Israel Elections: 62% of Left want Arabs in government - poll

Blue and White would not cross the 3.25% electoral threshold.

Memebers of the Joint List party arrive to the Israeli President Reuven Rivlin to begin talks with political parties over who should form a new government, at his residence in Jerusalem, September 22, 2019 (photo credit: MENAHEM KAHANA/POOL VIA REUTERS)
Memebers of the Joint List party arrive to the Israeli President Reuven Rivlin to begin talks with political parties over who should form a new government, at his residence in Jerusalem, September 22, 2019
(photo credit: MENAHEM KAHANA/POOL VIA REUTERS)

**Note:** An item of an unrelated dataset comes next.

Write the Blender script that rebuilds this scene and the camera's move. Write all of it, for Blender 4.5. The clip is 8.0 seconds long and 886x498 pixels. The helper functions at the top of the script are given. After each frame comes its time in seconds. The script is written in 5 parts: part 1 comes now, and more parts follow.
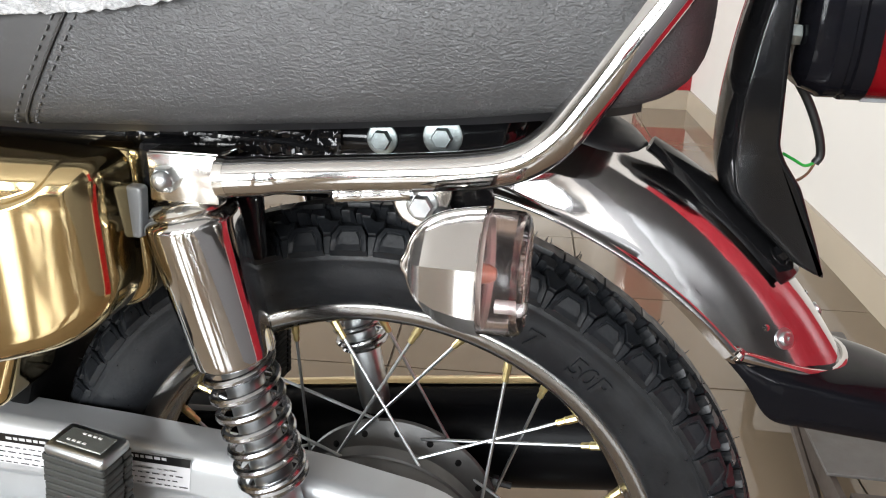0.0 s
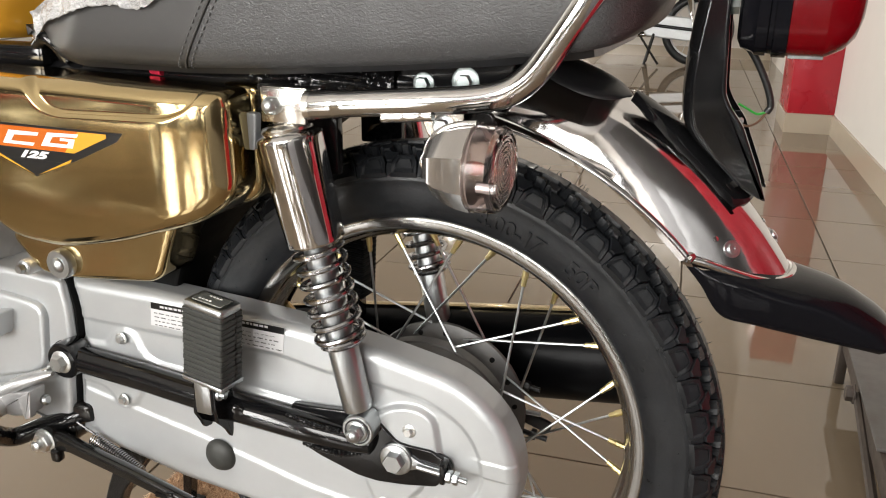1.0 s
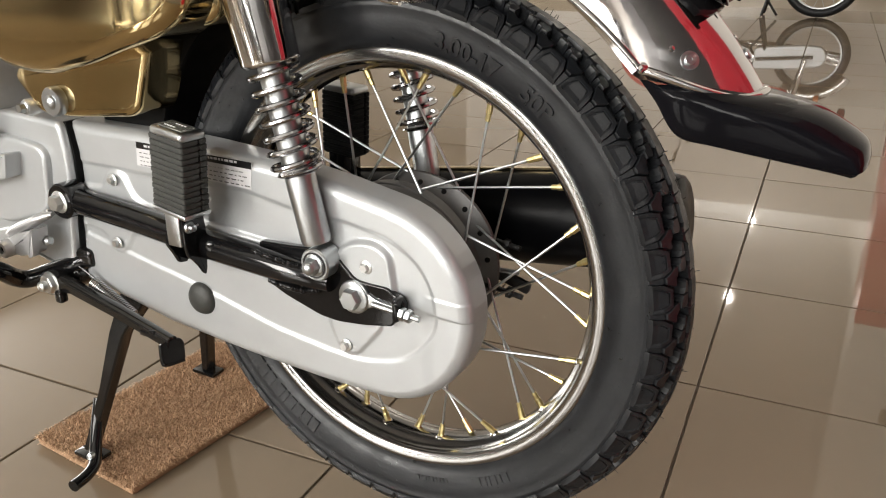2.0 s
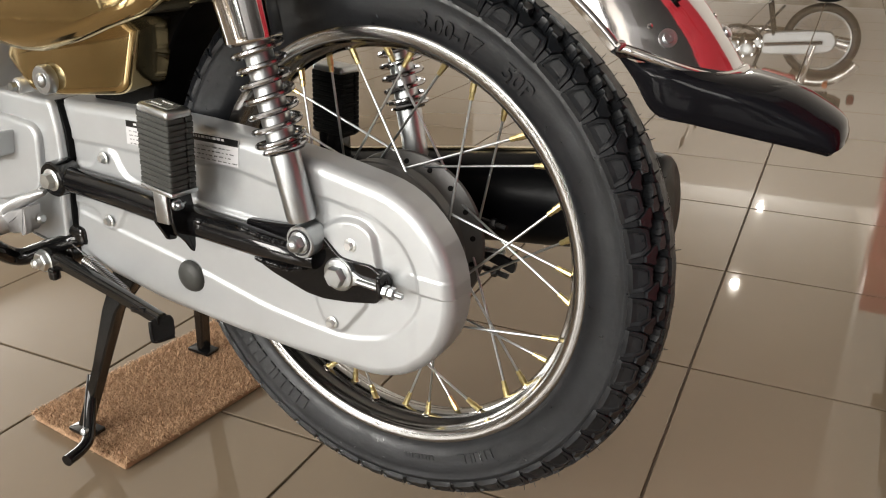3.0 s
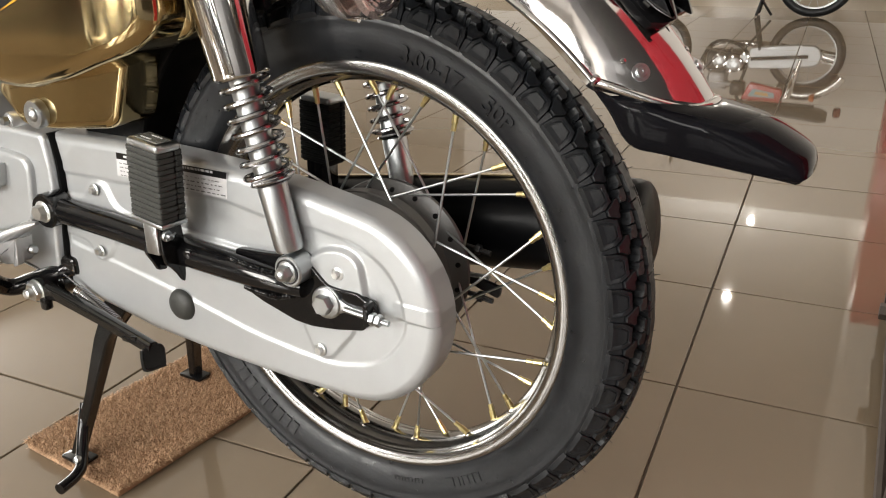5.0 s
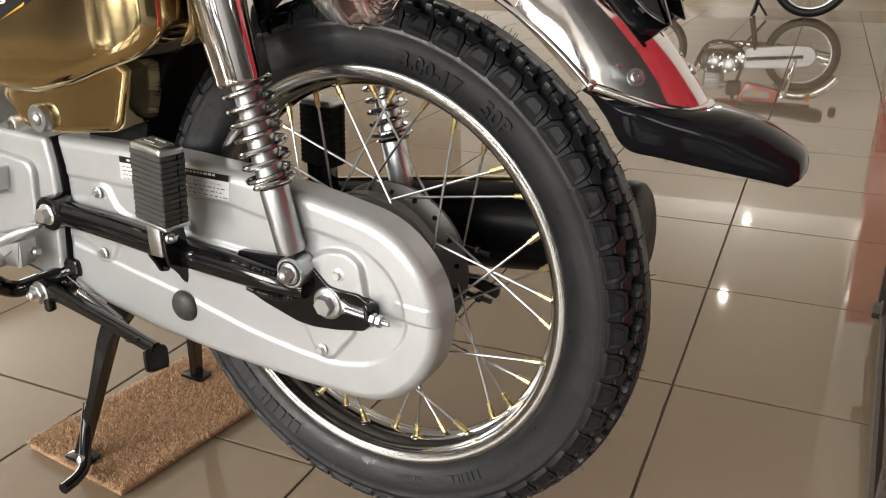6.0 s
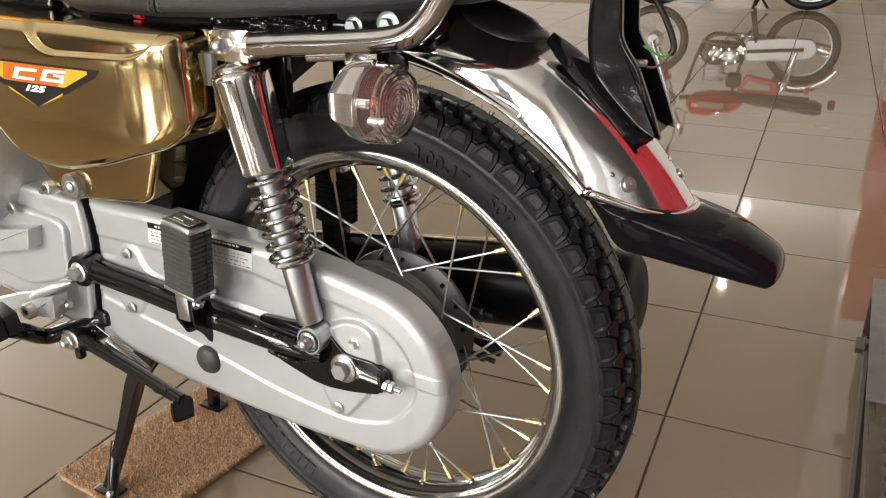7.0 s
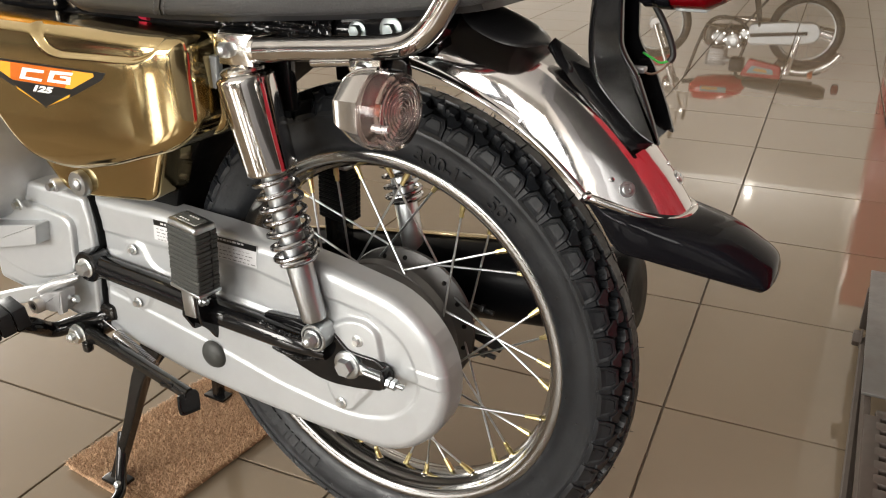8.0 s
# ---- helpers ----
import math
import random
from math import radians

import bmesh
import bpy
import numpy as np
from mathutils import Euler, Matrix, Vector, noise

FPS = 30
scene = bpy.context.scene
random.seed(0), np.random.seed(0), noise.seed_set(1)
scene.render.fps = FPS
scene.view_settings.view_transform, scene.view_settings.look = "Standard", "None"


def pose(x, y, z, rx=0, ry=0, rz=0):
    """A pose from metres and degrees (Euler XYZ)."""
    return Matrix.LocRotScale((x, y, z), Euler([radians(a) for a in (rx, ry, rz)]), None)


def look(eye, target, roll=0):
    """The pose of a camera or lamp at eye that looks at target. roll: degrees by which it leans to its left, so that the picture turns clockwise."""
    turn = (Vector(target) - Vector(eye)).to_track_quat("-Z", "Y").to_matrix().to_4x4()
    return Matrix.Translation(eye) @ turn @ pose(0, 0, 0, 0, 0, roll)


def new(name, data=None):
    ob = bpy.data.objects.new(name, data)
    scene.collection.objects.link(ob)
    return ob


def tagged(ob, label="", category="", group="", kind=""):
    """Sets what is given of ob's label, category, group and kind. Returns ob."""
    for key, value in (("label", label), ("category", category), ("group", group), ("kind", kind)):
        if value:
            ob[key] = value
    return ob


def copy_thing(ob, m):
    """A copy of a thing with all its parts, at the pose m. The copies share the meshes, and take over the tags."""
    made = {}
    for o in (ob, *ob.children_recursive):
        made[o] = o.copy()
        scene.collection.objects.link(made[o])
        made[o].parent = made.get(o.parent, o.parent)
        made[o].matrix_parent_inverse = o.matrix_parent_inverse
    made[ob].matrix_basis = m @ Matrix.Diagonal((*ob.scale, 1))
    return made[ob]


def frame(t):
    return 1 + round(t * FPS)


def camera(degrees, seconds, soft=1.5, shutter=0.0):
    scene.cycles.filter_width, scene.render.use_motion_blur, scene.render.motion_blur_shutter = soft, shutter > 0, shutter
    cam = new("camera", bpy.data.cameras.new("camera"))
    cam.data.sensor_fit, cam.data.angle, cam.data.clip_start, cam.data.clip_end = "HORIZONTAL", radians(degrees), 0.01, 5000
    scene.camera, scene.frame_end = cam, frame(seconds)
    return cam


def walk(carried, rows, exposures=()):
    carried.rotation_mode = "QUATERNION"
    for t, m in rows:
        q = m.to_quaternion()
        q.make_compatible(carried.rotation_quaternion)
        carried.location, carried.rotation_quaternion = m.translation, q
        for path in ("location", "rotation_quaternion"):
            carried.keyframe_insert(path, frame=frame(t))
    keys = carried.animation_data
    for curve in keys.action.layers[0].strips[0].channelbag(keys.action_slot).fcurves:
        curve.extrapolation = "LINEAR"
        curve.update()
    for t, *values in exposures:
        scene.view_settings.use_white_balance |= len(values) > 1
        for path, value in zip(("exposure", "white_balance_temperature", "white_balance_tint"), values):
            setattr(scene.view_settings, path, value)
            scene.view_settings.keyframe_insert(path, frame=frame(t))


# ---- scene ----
cam = camera(57.32, 8.0, soft=1.1)
PATH = [
    (0, 0.1391, -0.5548, 0.8252, 9.8750, -21.1210, 1.3940),
    (0.4, 0.1989, -0.6558, 0.8373, 16.5990, -20.9240, 1.7320),
    (0.5, 0.2158, -0.6882, 0.8297, 17.3240, -20.2310, 1.4960),
    (1, 0.2856, -0.7259, 0.8022, 20.9850, -19.2790, 0.6580),
    (1.2, 0.3148, -0.7083, 0.7674, 23.1750, -19.3170, 0.3000),
    (1.5, 0.3806, -0.6970, 0.7143, 27.0780, -19.8140, -0.1070),
    (2, 0.4266, -0.6817, 0.6742, 29.3790, -21.5820, 0.0100),
    (3.5, 0.4584, -0.6763, 0.6692, 30.0910, -22.6130, 0.0330),
    (4, 0.4637, -0.6797, 0.6727, 29.9220, -22.1700, -0.1530),
    (4.5, 0.4628, -0.6808, 0.6825, 29.7200, -21.5930, -0.3700),
    (6, 0.4679, -0.6942, 0.6926, 29.2700, -21.4670, -0.5970),
    (6.5, 0.4673, -0.7062, 0.7349, 29.2230, -22.1270, -0.5700),
    (7, 0.4738, -0.7189, 0.8101, 29.3130, -22.9420, -0.4430),
    (7.5, 0.4778, -0.7228, 0.8320, 29.4200, -23.7250, -0.3820),
    (8, 0.4759, -0.7234, 0.8337, 29.4320, -24.2440, -0.3600),
]
walk(cam, [(t, pose(x, y, z, 90 + pitch, 0, yaw) @ pose(0, 0, 0, 0, 0, roll)) for t, x, y, z, yaw, pitch, roll in PATH],
     exposures=[(0.0, 0.28, 6140, 8.0), (0.5, 0.05, 6440, 9.0), (1.0, 0.03, 6640, 9.0), (2.0, 0.01, 6770, 9.0), (6.0, 0.04, 6790, 9.0), (8.0, 0.09, 6810, 9.0)])

# ---------------------------------------------------------------- light
SUN_DIR = (radians(38), radians(200))
world = bpy.data.worlds.new("world")
scene.world = world
world.use_nodes = True
wn = world.node_tree
sky = wn.nodes.new("ShaderNodeTexSky")
sky.sky_type, sky.sun_disc = "NISHITA", False
sky.sun_elevation, sky.sun_rotation = SUN_DIR
wn.links.new(sky.outputs["Color"], wn.nodes["Background"].inputs["Color"])
wn.nodes["Background"].inputs["Strength"].default_value = 0.15

# the room follows the floor tiles: u along one joint, v along the other
TILE, TURN_ROOM, OX, OY = 0.4168, 4.67, 0.2316, 0.4881
ROOM = pose(OX, OY, 0, 0, 0, TURN_ROOM)
U0, U1, V0, V1, CEIL = -7.2, 0.705, -4.6, 11.4, 2.8


def room(u, v, z=0.0):
    return ROOM @ Vector((u, v, z))


def area_light(name, loc, target, sx, sy, watts, color):
    data = bpy.data.lights.new(name, "AREA")
    data.shape, data.size, data.size_y, data.energy, data.color = "RECTANGLE", sx, sy, watts, color
    ob = new(name, data)
    ob.matrix_world = look(loc, target)
    return ob


for wu, ww, watts in ((-2.75, 0.85, 148), (-1.45, 0.95, 108), (-0.05, 0.95, 78)):
    area_light("window_daylight", room(wu, V0 + 0.06, 1.36), room(wu, V0 + 4, -0.7), ww, 2.30, watts, (1.0, 0.985, 0.965))
area_light("north_window_daylight", room(-0.75, V1 - 0.12, 1.75), room(-0.9, 0, 0.6), 1.6, 1.5, 165, (1.0, 0.985, 0.96))
area_light("west_window_daylight", room(U0 + 0.12, 1.2, 1.45), room(0, 1.2, 0.0), 4.6, 2.1, 430, (1.0, 0.985, 0.96))
LAMPS = [(-0.39, 6.75), (-0.39, 9.27), (-0.39, 10.5), (-3.0, 9.27), (-5.4, 9.27)]
for lu, lv in LAMPS:
    data = bpy.data.lights.new("downlight", "AREA")
    data.shape, data.size, data.energy, data.color = "DISK", 0.065, 26, (1.0, 0.95, 0.88)
    ob = new("downlight_bulb", data)
    ob.matrix_world = look(room(lu, lv, CEIL - 0.03), room(lu, lv, 0))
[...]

A majority of Israelis who define themselves as left-wing want the Arab Joint List to be part of the next government, while the Right is split about the far-right Otzma Yehudit Party, a new poll found on Monday.
The survey, taken by Panels Research pollster Menachem Lazar, found that 62% of left-wingers want the Joint List in the government, 20% oppose it, and 18% said they had no opinion.
Among respondents who consider themselves right-wing, 37% said they favored Otzma Yehudit joining the government, 31% said they oppose the move, and 32% said they did not know.
If elections would be held now, the Likud would get 29 seats, Yesh Atid 18, New Hope 14, Yamina 13, Joint List nine, Shas eight, Yisrael Beytenu and United Torah Judaism seven each, Labor six, the Religious Zionist Party five and Meretz four, according to the poll. Blue and White would not cross the 3.25% electoral threshold.
 
Blue and White officials called the poll "an outlier" and said the party crosses the threshold in every other poll. They said Blue and White would remain in the election and play a central role in the next government, which they said would not be formed by Prime Minister Benjamin Netanyahu.
Otzma Yehudit leader Itamar Ben-Gvir reacted to the poll by saying it proved that "right-wing voters have not been impressed by the Left's scare tactics and mudslinging and want me to be an influential minister."
The poll of 527 respondents representing a statistical sample of the Israeli population had a margin of error of 4.3%.